By the halfway point of the race, the bunch had settled into an order of sorts, with no single team weighting the front with its numbers. With the day’s first and only sprint ahead (at 36.5km into the race), Sam Horgan (Subway Cycling Team) broke free of the pack, causing minor anxiety amongst the lead riders.  RTS Racing’s Martyn Irvine chased after Horgan and the two enjoyed a small taste of freedom before being captured. Jaeyeon Im (Korea National Team) then initiated what appeared to be a set-move for his team; pushing strongly forward from the right-hand side of the bunch, Im positioned himself mid-road whilst a team mate bridged to his wheel. Neat as the move was, it faded to nothing in seconds.
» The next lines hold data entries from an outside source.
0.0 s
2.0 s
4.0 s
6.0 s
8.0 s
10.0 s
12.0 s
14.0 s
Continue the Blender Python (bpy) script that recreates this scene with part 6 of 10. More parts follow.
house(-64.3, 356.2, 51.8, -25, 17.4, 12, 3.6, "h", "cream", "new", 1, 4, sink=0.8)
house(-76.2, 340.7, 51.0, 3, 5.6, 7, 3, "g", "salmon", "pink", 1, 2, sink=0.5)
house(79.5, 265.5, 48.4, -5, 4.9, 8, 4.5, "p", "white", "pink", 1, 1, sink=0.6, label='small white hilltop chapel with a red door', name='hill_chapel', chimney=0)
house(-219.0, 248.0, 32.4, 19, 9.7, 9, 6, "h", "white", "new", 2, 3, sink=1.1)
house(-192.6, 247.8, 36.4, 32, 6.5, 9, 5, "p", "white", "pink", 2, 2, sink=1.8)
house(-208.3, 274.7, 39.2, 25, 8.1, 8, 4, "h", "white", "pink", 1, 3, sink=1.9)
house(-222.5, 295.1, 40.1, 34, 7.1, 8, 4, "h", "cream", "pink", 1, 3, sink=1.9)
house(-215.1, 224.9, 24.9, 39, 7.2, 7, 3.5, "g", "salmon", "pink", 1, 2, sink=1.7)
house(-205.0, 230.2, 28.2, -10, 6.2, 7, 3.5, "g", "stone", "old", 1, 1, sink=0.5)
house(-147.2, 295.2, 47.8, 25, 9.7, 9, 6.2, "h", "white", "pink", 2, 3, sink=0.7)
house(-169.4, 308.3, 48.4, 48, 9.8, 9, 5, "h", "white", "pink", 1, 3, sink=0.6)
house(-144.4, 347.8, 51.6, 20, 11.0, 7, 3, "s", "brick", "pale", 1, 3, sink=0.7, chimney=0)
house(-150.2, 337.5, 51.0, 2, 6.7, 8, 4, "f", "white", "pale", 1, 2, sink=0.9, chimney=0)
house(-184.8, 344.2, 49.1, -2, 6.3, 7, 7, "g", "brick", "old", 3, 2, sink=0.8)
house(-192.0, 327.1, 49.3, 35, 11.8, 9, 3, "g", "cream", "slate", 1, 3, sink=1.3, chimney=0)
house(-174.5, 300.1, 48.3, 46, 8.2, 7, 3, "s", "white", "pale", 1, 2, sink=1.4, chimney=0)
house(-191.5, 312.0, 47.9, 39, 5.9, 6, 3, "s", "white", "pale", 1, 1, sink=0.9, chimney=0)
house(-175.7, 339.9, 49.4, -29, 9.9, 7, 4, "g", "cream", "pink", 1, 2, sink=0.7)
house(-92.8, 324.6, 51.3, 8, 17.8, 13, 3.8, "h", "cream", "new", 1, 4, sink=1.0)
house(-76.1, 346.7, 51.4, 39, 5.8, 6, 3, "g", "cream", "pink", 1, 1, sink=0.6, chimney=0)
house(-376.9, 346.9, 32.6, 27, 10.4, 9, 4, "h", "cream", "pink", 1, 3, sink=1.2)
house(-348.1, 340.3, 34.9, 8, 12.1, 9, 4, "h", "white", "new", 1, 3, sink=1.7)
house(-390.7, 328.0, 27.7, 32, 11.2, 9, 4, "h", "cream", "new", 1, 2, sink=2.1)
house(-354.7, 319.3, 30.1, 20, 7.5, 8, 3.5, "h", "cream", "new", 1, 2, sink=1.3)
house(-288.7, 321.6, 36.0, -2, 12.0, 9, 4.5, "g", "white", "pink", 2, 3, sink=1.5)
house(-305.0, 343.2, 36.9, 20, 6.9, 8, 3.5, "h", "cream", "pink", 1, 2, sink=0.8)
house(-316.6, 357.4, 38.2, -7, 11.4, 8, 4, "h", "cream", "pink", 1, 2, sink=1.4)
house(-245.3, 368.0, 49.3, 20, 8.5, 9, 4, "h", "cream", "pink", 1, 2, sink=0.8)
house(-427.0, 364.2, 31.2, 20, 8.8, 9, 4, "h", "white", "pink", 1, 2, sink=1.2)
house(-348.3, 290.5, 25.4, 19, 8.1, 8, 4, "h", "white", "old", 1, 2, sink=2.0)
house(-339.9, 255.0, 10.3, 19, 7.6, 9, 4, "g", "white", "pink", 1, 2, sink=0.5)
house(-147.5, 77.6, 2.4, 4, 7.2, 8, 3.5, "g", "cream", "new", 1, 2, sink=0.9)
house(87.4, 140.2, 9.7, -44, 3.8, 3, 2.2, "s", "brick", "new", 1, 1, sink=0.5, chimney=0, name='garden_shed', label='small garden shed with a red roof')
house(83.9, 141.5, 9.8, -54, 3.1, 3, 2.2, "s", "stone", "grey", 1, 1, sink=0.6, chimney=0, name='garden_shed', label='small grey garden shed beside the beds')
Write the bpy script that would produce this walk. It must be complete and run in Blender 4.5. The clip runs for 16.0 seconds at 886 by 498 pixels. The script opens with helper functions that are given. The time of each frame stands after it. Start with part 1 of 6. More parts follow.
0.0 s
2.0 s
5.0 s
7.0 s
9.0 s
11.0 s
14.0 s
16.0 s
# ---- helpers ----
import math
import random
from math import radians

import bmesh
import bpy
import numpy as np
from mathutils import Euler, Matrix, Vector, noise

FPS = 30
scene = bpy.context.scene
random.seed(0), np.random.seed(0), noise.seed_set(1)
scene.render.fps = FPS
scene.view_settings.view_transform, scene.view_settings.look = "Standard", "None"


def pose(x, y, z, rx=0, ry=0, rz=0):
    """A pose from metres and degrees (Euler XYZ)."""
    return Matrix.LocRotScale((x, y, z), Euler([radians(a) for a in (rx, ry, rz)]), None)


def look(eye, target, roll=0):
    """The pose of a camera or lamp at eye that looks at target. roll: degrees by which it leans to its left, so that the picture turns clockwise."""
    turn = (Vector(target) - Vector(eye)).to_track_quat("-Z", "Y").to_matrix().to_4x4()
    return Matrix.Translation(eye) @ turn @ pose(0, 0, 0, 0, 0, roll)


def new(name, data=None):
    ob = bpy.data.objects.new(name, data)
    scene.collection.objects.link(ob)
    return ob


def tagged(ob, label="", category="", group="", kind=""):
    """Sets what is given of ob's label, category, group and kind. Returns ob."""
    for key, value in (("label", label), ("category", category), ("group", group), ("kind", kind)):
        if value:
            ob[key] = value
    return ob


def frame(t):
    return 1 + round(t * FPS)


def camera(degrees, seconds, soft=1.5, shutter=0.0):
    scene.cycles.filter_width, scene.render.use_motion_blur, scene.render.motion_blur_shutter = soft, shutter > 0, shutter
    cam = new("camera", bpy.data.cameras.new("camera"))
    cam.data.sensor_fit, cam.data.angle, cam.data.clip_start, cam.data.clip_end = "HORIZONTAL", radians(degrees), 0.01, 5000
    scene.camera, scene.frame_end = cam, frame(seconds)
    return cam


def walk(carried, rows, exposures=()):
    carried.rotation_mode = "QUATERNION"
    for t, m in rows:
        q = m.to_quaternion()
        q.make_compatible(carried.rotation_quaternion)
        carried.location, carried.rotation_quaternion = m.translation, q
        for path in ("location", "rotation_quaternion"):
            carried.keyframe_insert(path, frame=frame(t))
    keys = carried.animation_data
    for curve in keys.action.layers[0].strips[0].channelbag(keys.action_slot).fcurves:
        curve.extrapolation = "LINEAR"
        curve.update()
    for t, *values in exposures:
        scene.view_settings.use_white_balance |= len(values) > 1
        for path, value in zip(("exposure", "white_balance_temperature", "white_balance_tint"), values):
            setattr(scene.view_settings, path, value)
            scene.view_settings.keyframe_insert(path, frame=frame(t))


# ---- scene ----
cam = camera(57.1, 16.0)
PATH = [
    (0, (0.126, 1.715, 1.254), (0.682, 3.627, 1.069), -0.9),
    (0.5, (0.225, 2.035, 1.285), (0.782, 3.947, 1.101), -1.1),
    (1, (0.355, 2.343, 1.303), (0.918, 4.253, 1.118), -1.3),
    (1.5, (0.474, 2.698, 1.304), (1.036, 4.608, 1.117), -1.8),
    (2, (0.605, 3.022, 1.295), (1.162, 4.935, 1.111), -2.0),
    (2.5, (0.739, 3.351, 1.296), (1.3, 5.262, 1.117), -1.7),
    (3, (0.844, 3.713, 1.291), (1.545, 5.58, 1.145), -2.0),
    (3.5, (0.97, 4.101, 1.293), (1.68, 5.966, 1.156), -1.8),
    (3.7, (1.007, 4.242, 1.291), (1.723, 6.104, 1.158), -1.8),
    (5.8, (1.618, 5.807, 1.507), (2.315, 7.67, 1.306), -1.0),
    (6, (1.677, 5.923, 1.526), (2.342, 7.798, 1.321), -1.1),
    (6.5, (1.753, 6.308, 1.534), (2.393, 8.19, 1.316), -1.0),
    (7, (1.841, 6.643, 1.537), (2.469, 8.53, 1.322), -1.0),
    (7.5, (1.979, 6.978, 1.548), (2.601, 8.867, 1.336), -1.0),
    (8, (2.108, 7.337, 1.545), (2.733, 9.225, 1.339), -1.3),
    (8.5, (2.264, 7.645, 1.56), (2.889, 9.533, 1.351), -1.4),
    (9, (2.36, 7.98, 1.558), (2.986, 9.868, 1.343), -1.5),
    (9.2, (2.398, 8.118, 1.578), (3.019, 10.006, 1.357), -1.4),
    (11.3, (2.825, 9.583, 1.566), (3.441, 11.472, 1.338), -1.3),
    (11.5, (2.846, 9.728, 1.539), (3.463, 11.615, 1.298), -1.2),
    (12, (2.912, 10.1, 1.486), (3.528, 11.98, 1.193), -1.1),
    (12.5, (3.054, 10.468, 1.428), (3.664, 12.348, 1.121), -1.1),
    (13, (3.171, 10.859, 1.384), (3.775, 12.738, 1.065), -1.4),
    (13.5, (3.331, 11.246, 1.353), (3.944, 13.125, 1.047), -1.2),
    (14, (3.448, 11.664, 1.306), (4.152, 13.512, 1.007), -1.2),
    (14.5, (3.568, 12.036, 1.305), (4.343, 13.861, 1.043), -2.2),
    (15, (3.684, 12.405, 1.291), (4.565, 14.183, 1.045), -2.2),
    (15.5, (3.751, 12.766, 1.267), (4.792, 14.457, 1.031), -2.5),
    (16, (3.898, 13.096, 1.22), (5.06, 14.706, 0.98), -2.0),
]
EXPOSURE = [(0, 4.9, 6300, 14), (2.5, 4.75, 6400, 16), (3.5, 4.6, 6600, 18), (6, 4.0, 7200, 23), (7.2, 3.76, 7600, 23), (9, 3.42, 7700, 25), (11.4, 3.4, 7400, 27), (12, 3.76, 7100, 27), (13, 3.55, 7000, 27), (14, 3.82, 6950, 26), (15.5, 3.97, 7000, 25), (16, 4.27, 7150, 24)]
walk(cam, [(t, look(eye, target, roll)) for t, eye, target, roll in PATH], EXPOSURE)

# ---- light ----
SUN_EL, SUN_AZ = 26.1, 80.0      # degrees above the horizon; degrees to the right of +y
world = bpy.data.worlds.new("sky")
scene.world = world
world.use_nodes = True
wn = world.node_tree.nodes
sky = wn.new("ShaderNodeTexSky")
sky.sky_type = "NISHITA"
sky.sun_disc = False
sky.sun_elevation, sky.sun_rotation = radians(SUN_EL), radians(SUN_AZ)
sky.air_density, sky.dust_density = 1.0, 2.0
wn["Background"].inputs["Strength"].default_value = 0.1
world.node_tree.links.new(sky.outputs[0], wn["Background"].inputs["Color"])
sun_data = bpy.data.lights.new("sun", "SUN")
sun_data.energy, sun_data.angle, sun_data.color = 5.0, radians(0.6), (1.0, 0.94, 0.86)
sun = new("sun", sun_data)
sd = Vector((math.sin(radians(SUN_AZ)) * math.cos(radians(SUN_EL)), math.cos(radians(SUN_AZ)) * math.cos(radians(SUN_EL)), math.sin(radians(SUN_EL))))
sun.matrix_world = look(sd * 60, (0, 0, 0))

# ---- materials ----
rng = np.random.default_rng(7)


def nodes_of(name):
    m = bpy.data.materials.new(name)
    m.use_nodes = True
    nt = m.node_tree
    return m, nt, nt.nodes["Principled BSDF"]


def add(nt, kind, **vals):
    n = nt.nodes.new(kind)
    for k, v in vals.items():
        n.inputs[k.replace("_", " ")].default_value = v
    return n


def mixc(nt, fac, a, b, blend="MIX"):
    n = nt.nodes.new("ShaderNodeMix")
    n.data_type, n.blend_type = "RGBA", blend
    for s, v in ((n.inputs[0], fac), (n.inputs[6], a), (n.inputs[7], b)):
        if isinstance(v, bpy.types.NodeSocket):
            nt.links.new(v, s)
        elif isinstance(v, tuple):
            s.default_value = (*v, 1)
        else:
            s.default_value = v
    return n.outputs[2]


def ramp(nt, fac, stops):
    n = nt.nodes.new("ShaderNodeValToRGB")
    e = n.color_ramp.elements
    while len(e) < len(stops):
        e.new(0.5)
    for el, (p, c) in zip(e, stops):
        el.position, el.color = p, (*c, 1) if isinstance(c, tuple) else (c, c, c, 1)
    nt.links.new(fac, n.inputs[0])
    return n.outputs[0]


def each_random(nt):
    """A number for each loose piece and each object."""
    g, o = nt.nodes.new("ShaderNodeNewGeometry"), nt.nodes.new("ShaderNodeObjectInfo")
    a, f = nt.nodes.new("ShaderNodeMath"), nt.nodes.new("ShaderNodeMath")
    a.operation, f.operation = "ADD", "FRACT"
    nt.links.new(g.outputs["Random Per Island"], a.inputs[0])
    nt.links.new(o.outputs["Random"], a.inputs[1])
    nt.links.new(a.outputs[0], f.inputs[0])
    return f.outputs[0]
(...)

The group began to compact as Joon Yong Seo once again settled himself at the front and riders glanced suspiciously at one another, waiting to see who would pounce at the sprint first.  At 500 metres to go, last year’s points winner, Paul Odlin (Subway Cycling Team), showed his cards with a long-range assault. Closing in on the line, Odlin could only watch as Korea’s Sun Jae Jang (Korea National Team) flew past for first place, with Ki Ju Lee (KSPO) and Leonid Krasnov (Jelly Belly Cycling) in second and third, respectively. 

With the sprint settled, the next phase of breakaway attempts towards the final prize began with Dong Hyun Shin (KSPO) and King Lok Cheung (Hong Kong National Team) creating the most significant gap of the stage so far. The experienced pair

worked equitably towards the Jamsildaegyo bridge which, at 5km from the stage finish, would steer all riders south over the Han river and into the gleaming metropolis of Gangnam-gu on the other side. Clearly, neither Cheung nor Shin were expecting Yuriy Agarkov (ISD-Lampre Continental team) to join them, but the fresh-looking Ukrainian slotted in to herald the imminent arrival of the chasing bunch.

A sweeping right-hand bend deposited the riders onto the five-lane-wide Jamsil bridge, and the bunch had immediately spread almost its entire width by the end. Though rather benign on any other day, the generous left-hand bend located 1.7 kilometres from the finish seemed to unsettle some riders, with a small mid-pack crash taking out a dozen riders.

Without a team asserting itself in the form of a lead-out train, the square-looking peloton would not readily reveal a contender. It was Jelly Belly’s Charles Huff that appeared first, cutting a wide left-to-right swath through the field with 300 metres to go. With the benefit of a clear line-of-sight and a later start than the American, Mauro Richeze (Team Nippo) narrowly edged out Huff to claim his 2012 first stage win in Asia. Korea’s Seon Ho Park (Arbö Gebrüder Weiss-Oberndorfer) took third, followed by fast-finishing Aussie, Aaron Kemps (Champion System Pro Cycling Team) and Alexander Serebryakov (Team Type 1 – Sanofi) of Russia.